[Given information]
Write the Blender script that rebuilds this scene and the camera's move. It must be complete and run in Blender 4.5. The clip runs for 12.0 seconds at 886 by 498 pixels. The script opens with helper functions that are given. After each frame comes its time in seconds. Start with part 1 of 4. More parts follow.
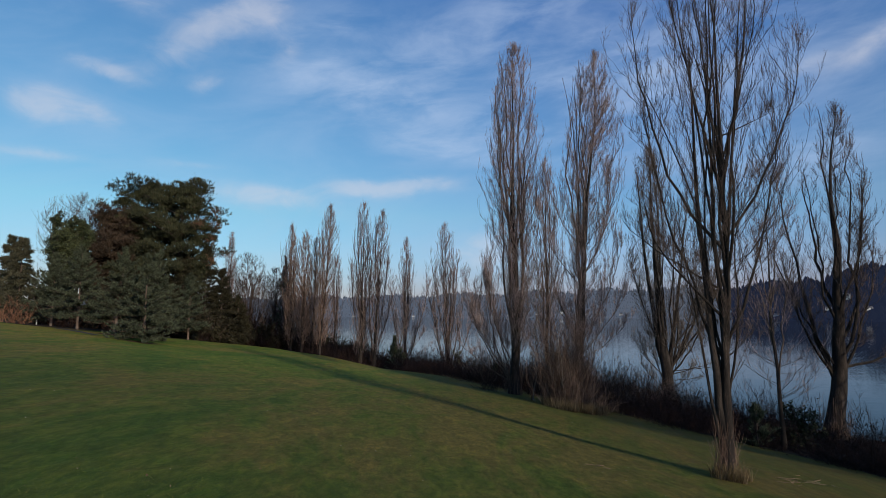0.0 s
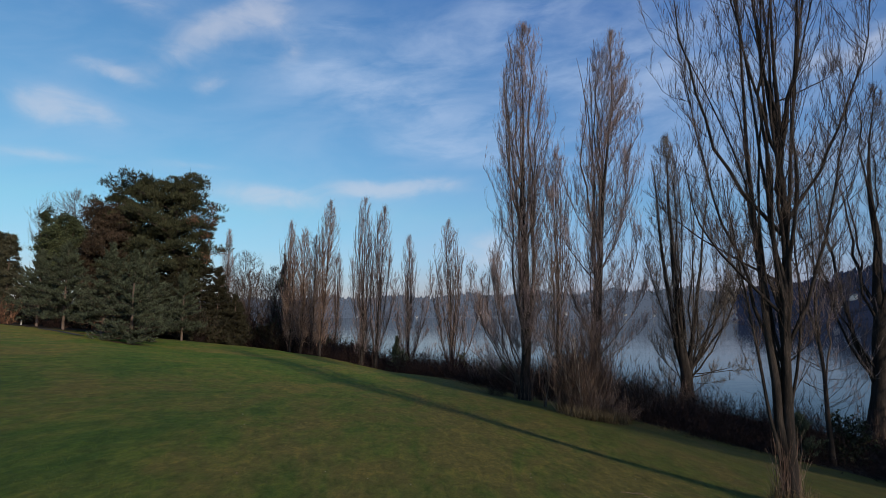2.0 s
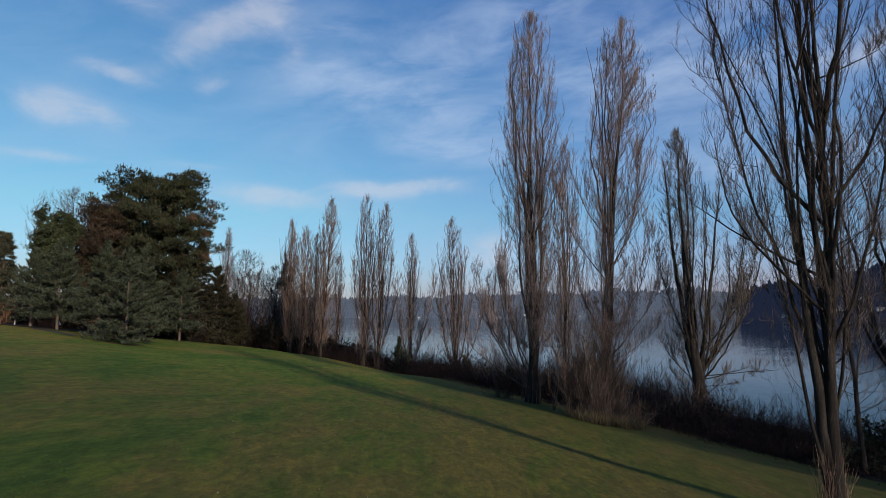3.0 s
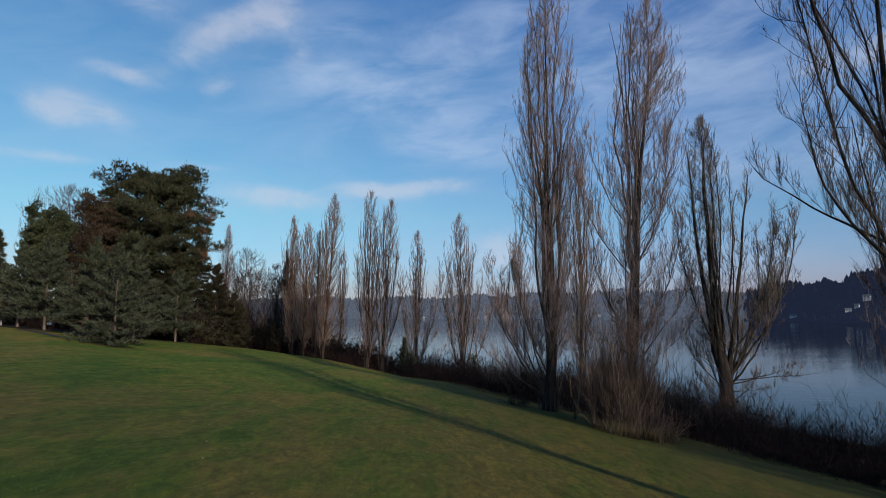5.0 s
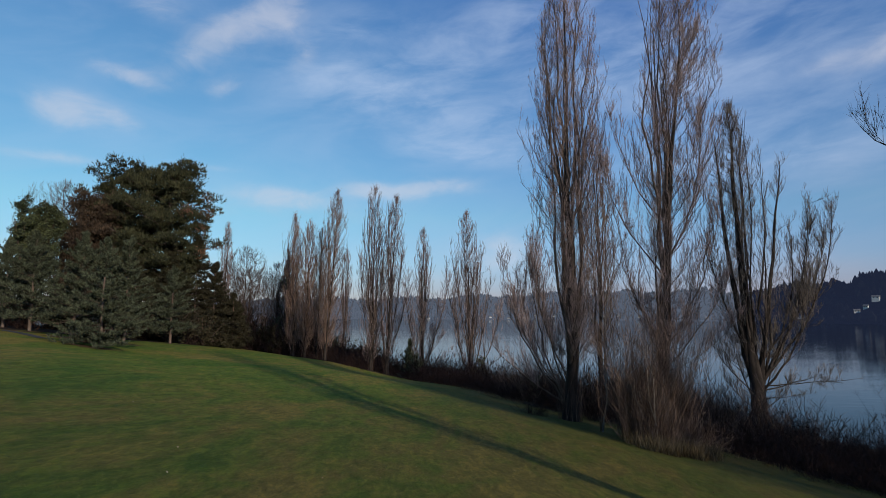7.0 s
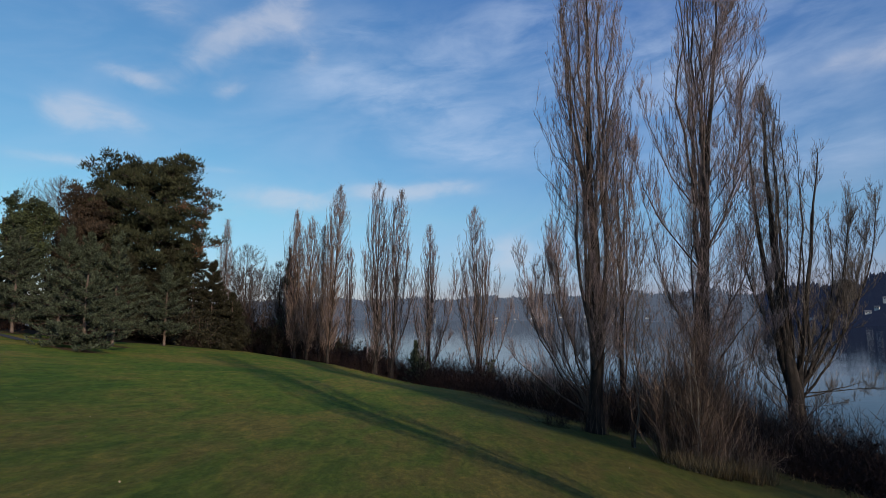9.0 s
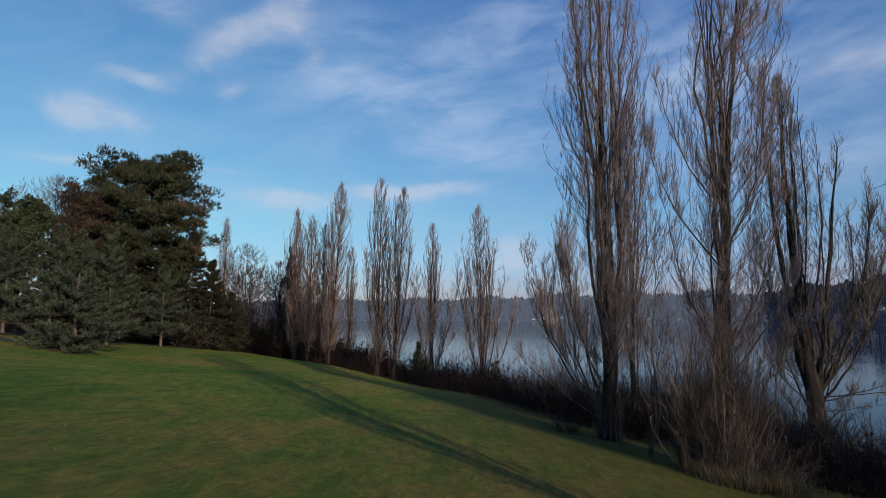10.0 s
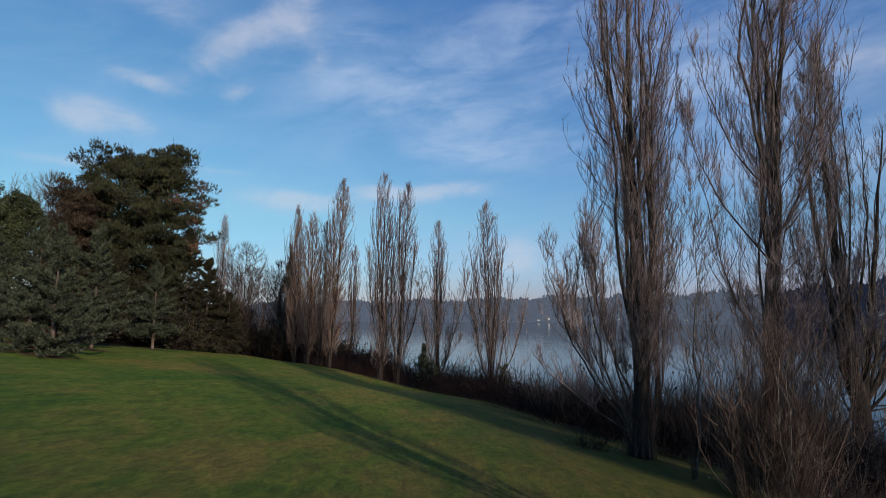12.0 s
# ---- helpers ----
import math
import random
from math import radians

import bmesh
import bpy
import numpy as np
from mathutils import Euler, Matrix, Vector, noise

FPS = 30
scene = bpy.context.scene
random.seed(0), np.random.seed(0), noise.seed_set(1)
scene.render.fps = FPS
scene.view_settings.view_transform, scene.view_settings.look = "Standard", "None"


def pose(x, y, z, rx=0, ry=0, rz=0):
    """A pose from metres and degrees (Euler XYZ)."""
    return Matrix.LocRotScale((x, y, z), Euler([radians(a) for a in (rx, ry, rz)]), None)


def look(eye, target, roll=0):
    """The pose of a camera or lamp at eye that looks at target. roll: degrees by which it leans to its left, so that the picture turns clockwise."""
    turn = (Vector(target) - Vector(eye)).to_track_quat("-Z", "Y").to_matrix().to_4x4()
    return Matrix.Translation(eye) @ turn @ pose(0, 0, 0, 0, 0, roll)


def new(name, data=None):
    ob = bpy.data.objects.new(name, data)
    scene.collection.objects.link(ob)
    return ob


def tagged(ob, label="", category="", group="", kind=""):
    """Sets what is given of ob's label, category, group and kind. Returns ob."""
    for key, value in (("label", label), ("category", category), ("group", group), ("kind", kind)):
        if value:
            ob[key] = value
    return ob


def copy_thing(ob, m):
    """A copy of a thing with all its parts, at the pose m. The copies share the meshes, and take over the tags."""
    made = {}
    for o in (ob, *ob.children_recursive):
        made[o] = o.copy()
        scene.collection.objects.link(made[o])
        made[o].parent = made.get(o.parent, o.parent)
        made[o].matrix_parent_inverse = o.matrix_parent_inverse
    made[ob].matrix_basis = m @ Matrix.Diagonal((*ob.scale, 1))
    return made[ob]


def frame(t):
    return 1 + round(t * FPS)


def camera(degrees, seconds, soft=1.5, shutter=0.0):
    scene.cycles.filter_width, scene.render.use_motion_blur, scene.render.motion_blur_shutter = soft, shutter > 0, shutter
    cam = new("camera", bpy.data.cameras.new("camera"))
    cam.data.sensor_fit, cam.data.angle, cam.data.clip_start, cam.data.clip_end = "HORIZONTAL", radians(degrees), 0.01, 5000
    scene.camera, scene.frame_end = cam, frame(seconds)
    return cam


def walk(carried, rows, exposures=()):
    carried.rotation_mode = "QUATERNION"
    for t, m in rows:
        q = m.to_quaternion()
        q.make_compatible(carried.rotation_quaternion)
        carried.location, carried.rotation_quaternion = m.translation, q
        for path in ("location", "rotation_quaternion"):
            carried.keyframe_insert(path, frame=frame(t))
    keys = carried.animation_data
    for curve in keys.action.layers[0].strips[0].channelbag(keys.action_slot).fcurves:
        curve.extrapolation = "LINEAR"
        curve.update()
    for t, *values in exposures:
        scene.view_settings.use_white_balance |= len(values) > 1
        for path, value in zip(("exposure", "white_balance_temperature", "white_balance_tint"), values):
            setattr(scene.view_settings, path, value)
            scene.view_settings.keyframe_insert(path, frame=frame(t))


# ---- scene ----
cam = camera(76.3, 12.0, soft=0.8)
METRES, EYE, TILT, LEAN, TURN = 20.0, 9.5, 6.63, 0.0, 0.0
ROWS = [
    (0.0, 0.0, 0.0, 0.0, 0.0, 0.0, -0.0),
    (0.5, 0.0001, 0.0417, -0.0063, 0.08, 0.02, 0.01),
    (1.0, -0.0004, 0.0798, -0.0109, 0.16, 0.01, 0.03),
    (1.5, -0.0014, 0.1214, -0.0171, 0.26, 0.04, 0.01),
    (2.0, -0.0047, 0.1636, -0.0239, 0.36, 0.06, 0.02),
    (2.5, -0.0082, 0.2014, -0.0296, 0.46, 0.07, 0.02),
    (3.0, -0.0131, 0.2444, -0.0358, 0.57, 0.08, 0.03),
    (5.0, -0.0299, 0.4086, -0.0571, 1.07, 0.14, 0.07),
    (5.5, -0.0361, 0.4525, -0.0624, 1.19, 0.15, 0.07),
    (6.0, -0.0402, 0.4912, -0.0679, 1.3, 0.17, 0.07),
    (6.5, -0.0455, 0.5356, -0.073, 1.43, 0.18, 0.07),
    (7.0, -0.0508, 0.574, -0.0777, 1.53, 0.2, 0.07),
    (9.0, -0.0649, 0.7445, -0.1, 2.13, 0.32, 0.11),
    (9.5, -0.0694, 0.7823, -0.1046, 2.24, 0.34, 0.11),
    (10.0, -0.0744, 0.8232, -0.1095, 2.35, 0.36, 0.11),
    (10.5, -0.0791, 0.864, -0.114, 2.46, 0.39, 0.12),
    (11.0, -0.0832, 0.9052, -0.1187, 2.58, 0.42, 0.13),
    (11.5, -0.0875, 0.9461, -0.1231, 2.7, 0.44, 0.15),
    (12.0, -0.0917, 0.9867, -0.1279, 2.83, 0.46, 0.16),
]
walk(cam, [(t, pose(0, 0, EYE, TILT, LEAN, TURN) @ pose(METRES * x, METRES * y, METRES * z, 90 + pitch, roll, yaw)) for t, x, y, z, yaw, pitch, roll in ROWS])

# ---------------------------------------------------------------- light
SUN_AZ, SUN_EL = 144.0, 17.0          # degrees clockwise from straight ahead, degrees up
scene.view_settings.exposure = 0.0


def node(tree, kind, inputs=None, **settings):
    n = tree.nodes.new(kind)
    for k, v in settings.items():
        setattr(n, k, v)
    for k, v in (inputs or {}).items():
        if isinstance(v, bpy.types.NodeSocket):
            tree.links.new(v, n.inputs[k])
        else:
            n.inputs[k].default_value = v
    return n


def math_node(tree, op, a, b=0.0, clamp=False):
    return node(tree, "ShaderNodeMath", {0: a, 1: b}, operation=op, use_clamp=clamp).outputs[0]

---

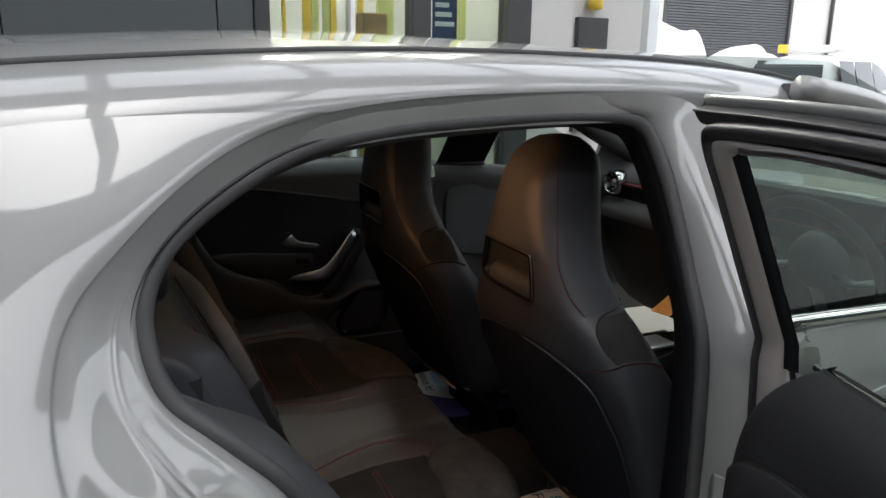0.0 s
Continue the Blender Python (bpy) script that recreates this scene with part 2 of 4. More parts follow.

[To do] Collect every line above that contains the word "setattr".

[Response for this exercise]
            setattr(scene.view_settings, path, value)
        setattr(n, k, v)